Ces référendums ne nécessitent ni l'approbation de l'État ni une validité officielle. L'essentiel est qu'ils encouragent la participation directe du public et sensibilisent à la politique. Par exemple, poser la question « Souhaitez-vous des élections anticipées ? » au public, puis organiser des débats publics sur la base des résultats, peut à la fois exercer une pression sur le gouvernement et accroître sa légitimité en réorganisant l'opposition au niveau sociétal. De telles initiatives, à l'instar du processus qui a scellé la candidature d'İmamoğlu, peuvent insuffler un nouveau souffle aux mouvements d'opposition au-delà d'Ankara, entraver la liberté d'action du gouvernement et contribuer à remettre davantage en question sa légitimité.
La stratégie du « tout brûler » à laquelle nous sommes confrontés aujourd'hui risque d'engendrer une destruction non seulement politique, mais aussi sociale. Ce type d'antipolitique est, en un sens, une manifestation d'impatience envers la politique, de mécontentement envers les institutions et d'intolérance aux règles. Simultanément, cette destructivité peut conduire à la destruction du bon sens, de la confiance sociale et des institutions mêmes de la coexistence. À mesure que les liens se disloquent, les individus risquent de se déconnecter non seulement les uns des autres, mais aussi de la politique. Une telle situation risque d'engendrer un cycle de polarisation plus profond et d'intensifier le climat politique autoritaire.
La question de savoir ce que nous pouvons faire n'est plus une question à laquelle on peut répondre d'une seule voix. Il est peut-être plus pertinent de se demander quelles pistes nous pouvons envisager ensemble. Nous avons besoin d'une compréhension pluridimensionnelle de la politique, allant de la rue aux urnes, des actions symboliques aux référendums informels, de la production culturelle aux réseaux locaux de solidarité. Cette compréhension peut ouvrir de nouveaux espaces politiques, non seulement dans les limites du système actuel, mais aussi au-delà.

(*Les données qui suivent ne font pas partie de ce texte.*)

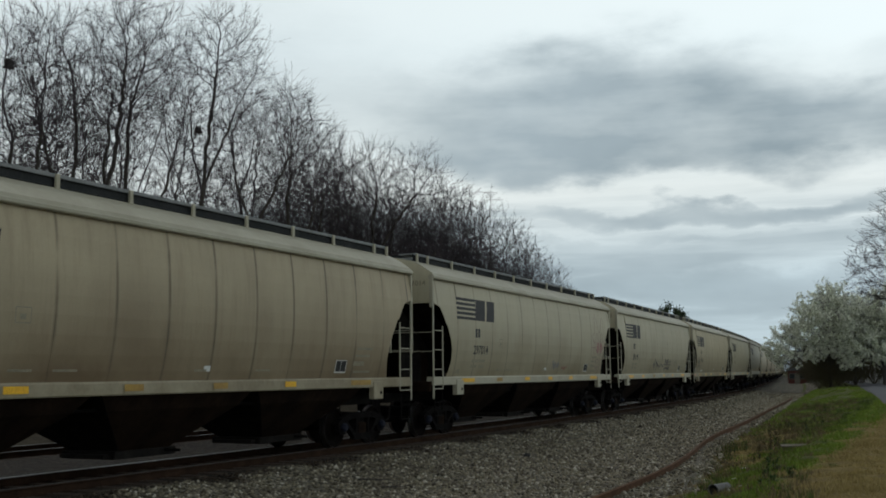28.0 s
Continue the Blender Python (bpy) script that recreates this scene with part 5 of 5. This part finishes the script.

Car combattre une politique apocalyptique est possible non pas en imitant ses méthodes, mais en résistant par des moyens qu'elle ne peut même pas imaginer. Cela est devenu encore plus crucial, surtout après le 19 mars. L'attente d'une opposition qui doit couper tous les ponts pourrait perpétuer l'impasse et aggraver encore la violence du gouvernement actuel. Avant d'en arriver là – même si une telle confrontation est inévitable –, renforcer, diversifier et poursuivre les formes existantes de lutte politique sans les sous-estimer pourrait être une option au moins aussi efficace et stratégique que le conflit.